The accurate calculations and simulations indicate that it is possible to irradiate my body without exceeding the allowable limit on the heart. The radiation oncologist showed me the images with colored lines that, like geographic contours on a map, indicate how much stress each part of my body will be under. My sternum is going to get a high dose of radiation, the rest a lower one. A piece of my lungs will unfortunately also break as well as a piece of my skin. With the first, one seems to be able to live well and the second fortunately recovers itself.
The therapy can be given in my local hospital, so luckily I don’t have to travel for five or six weeks to one of the three hospitals in our country where proton therapy is given. Also great news for my cats.
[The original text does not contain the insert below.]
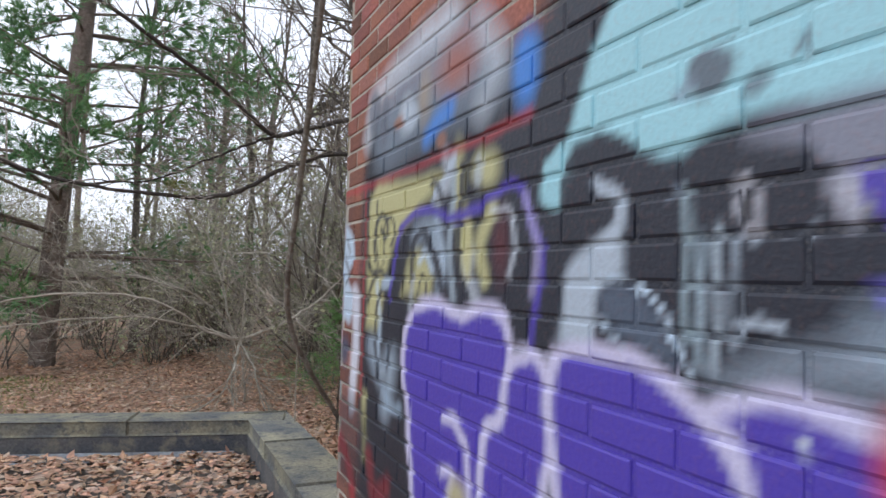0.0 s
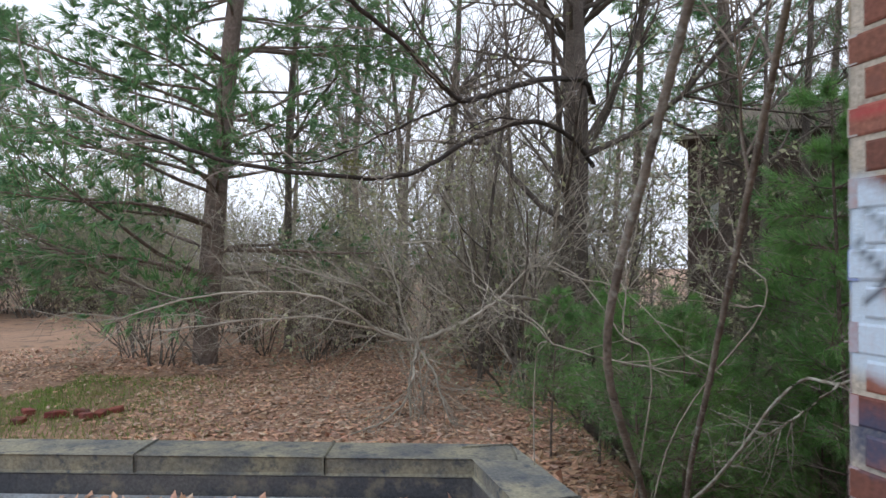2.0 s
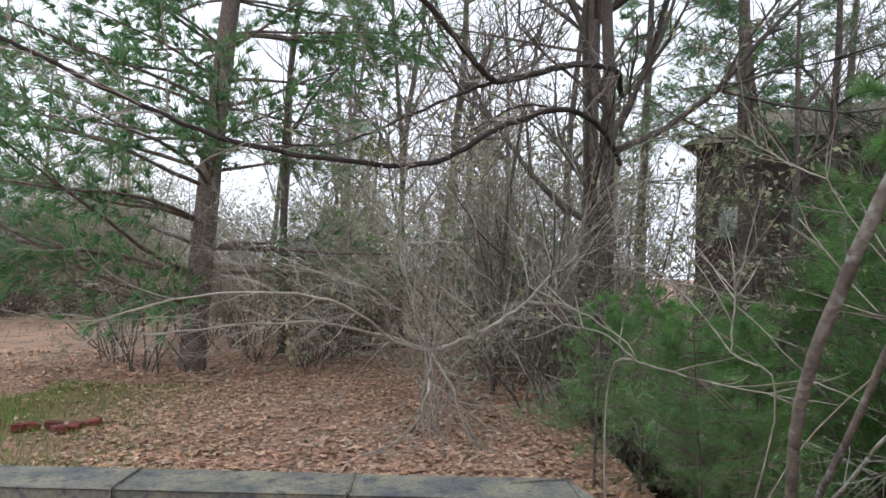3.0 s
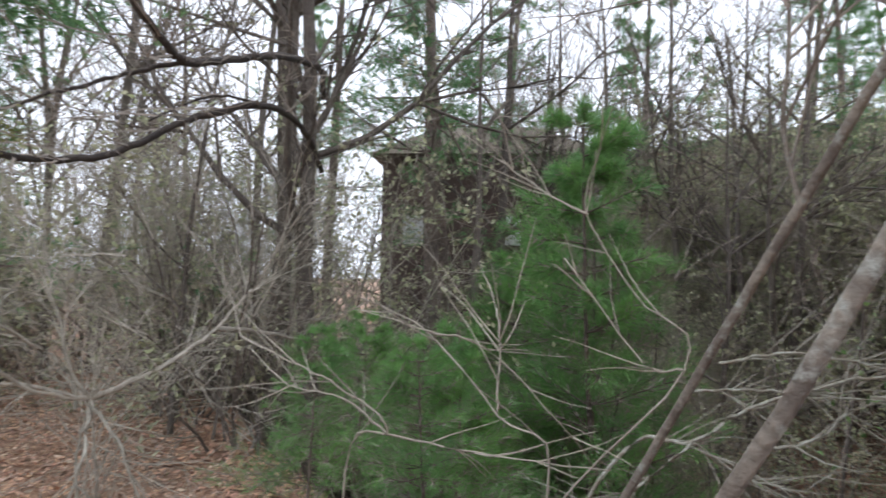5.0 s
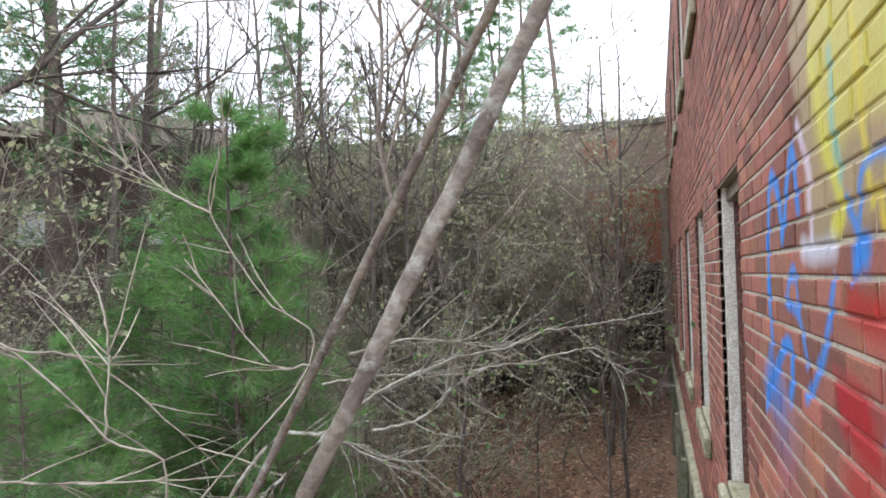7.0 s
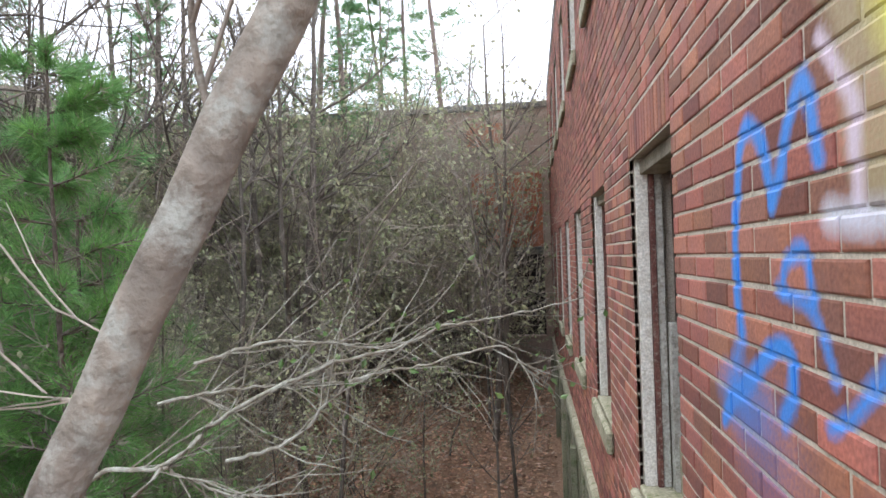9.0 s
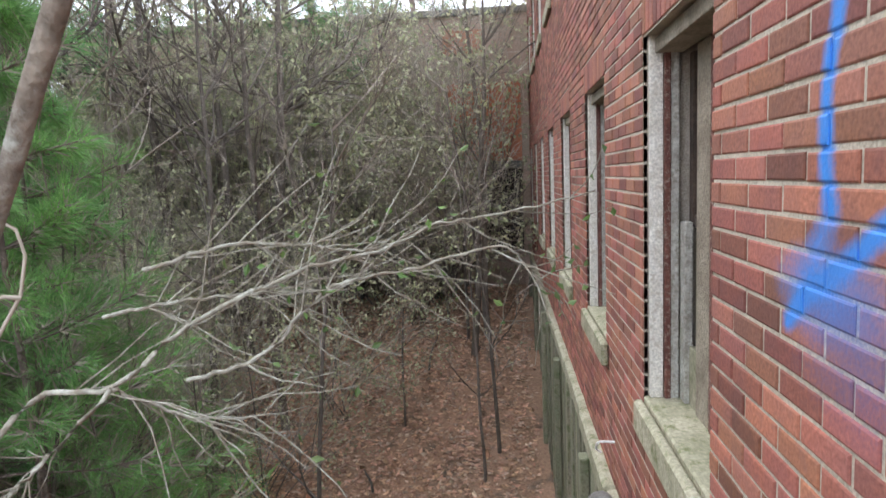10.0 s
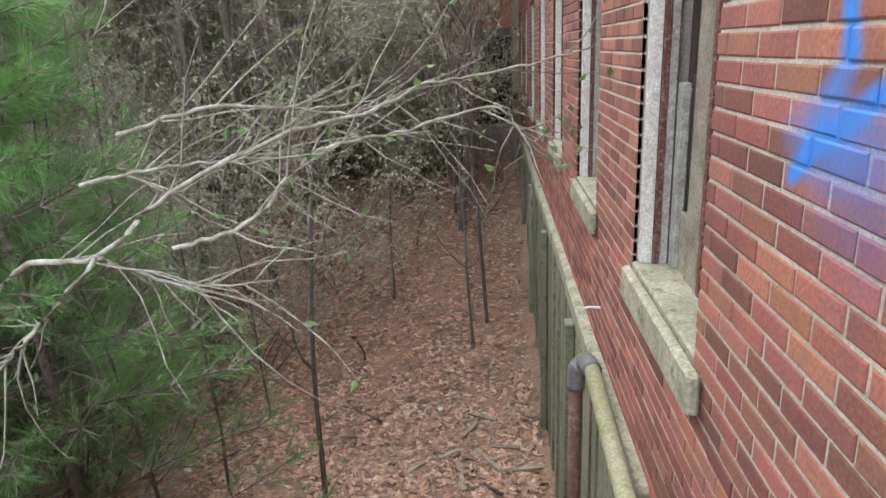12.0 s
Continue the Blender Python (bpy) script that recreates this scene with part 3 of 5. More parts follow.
daub(WEST, 'line', [(1.792, 1.511), (1.791, 1.441), (1.793, 1.372)], (0.30, 0.36, 0.42), 0.0068, 0.0045, 0.8)
daub(WEST, 'line', [(1.8, 1.576), (1.819, 1.589), (1.839, 1.557), (1.835, 1.516), (1.811, 1.524), (1.799, 1.565)], (0.42, 0.42, 0.46), 0.0052, 0.0037, 0.85)
daub(WEST, 'spot', [(1.819, 1.548), (0.009, 0.020)], (0.05, 0.05, 0.06), 0, 0.0030, 0.9)
daub(WEST, 'fill', [(1.926, 1.567), (1.961, 1.578), (1.976, 1.537), (1.949, 1.515)], (0.50, 0.50, 0.58), 0, 0.01, 0.85)
daub(WEST, 'fill', [(1.961, 1.581), (2.006, 1.568), (2.006, 1.512), (1.976, 1.54)], PURPLE, 0, 0.006, 0.95)
daub(WEST, 'fill', [(1.975, 1.455), (2.006, 1.458), (2.006, 1.428)], PURPLE, 0, 0.006, 0.95)
daub(WEST, 'line', [(1.808, 1.401), (1.839, 1.411), (1.873, 1.402)], (0.50, 0.58, 0.66), 0.0070, 0.0042, 0.85)
daub(WEST, 'line', [(1.818, 1.495), (1.826, 1.505)], (0.50, 0.58, 0.66), 0.0049, 0.0028, 0.7)
daub(WEST, 'line', [(1.87, 1.5), (1.872, 1.512)], (0.50, 0.58, 0.66), 0.0049, 0.0028, 0.7)
daub(WEST, 'line', [(1.904, 1.508), (1.907, 1.521)], (0.50, 0.58, 0.66), 0.0039, 0.0026, 0.7)
daub(WEST, 'fill', [(1.756, 1.328), (1.827, 1.355), (1.916, 1.379), (2.005, 1.4), (2.005, 1.344), (1.916, 1.329), (1.802, 1.316)], (0.33, 0.40, 0.48), 0, 0.03, 0.7)
daub(WEST, 'fill', [(1.967, 1.42), (2.006, 1.433), (2.005, 1.377), (1.972, 1.373)], (0.35, 0.45, 0.55), 0, 0.03, 0.6)
TOOTH = [(0.75, 0.7), (0.70, 1.04), (0.645, 1.21), (0.70, 1.35), (0.86, 1.385), (0.98, 1.36), (1.14, 1.385), (1.215, 1.36), (1.235, 1.28), (1.21, 1.16), (1.14, 1.09), (1.10, 0.7)]
TOOTH2 = [(1.10, 0.7), (1.14, 1.09), (1.21, 1.16), (1.235, 1.27), (1.30, 1.30), (1.37, 1.28), (1.41, 1.18), (1.36, 1.02), (1.36, 0.7)]
BIG = [(1.42, 0.7), (1.415, 1.06), (1.385, 1.25), (1.44, 1.33), (1.53, 1.34), (1.65, 1.32), (1.75, 1.27), (1.80, 1.22), (1.84, 1.12), (1.86, 0.7)]
BIG2 = [(1.86, 0.7), (1.82, 1.18), (1.76, 1.27), (1.80, 1.30), (1.88, 1.31), (2.0, 1.30), (2.3, 1.26), (2.35, 0.7)]
for shape in (TOOTH, TOOTH2, BIG, BIG2):
    WEST += [("fill", shape, PURPLE, 0, 0.008, 1.0), ("line", shape, LILAC, 0.016, 0.010, 0.95)]
WEST += [("line", [(0.92, 1.10), (0.98, 1.11), (1.02, 1.08), (1.05, 1.06), (1.07, 0.95)], LILAC, 0.014, 0.01, 0.95), ("line", [(0.92, 0.97), (0.98, 0.98), (0.94, 0.85)], LILAC, 0.014, 0.01, 0.9),
         ("spot", [(1.01, 0.92), (0.05, 0.06)], (0.55, 0.5, 0.25), 0, 0.02, 0.9), ("spot", [(1.90, 1.265), (0.008, 0.008)], WHITE, 0, 0.006, 0.9),
         ("spot", [(2.02, 1.27), (0.05, 0.06)], (0.6, 0.05, 0.03), 0, 0.02, 0.95)]
NORTH = []
daub(NORTH, 'fill', [(-0.02, 1.66), (-0.02, 2.3), (0.5, 2.35), (0.80, 2.15), (0.70, 1.9), (0.64, 1.66), (0.4, 1.66)], (0.40, 0.33, 0.19), 0, 0.03, 0.7)
daub(NORTH, 'fill', [(0.05, 1.82), (0.1, 2.3), (0.5, 2.3), (0.62, 2.0), (0.52, 1.80), (0.3, 1.84)], (0.60, 0.55, 0.10), 0, 0.03, 0.75)
daub(NORTH, 'line', [(0.60, 2.05), (0.523, 1.868), (0.41, 1.72), (0.464, 1.665)], (0.62, 0.60, 0.10), 0.022, 0.012, 0.9)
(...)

The hard treatment table has already been precisely adjusted to my body and I seem to be able to sustain it long enough to lie with my arms slightly above my head. That was a challenge because the skin of the armpit on the side of the amputated breast is still under considerable tension since the surgeon had stitched it together forcibly. Physiotherapy is therefore now focusing on creative stretching exercises. I have also been instructed to train at home to be able to hold my breath for a long time in this position, so that the air in my lungs forms an extra buffer between the radiation and my heart. In my mind I sing the two verses of the Wilhelmus (our nation anthem) at a respectful tempo that I have learned by heart since childhood. I am often allowed to exhale somewhere in the second (for those who had the same Christian childhood, you know that it concerns of course verse number six).
The first therapy (of five weeks) will start next Tuesday afternoon and I hope to be able to complete it just before New Year’s Eve. The second, extra high dose, radiation (for my vertebra) will be given in the new year and a new calculation will be made for this radiation.
All in all, an intensive process with daily hospital visits. I hope (and expect) that the medical imaging and radiation experts will not be snatched away to help in the ICUs for the treatment of people who have not wanted to be vaccinated (Covid-19), but do like to be treated when they get sick.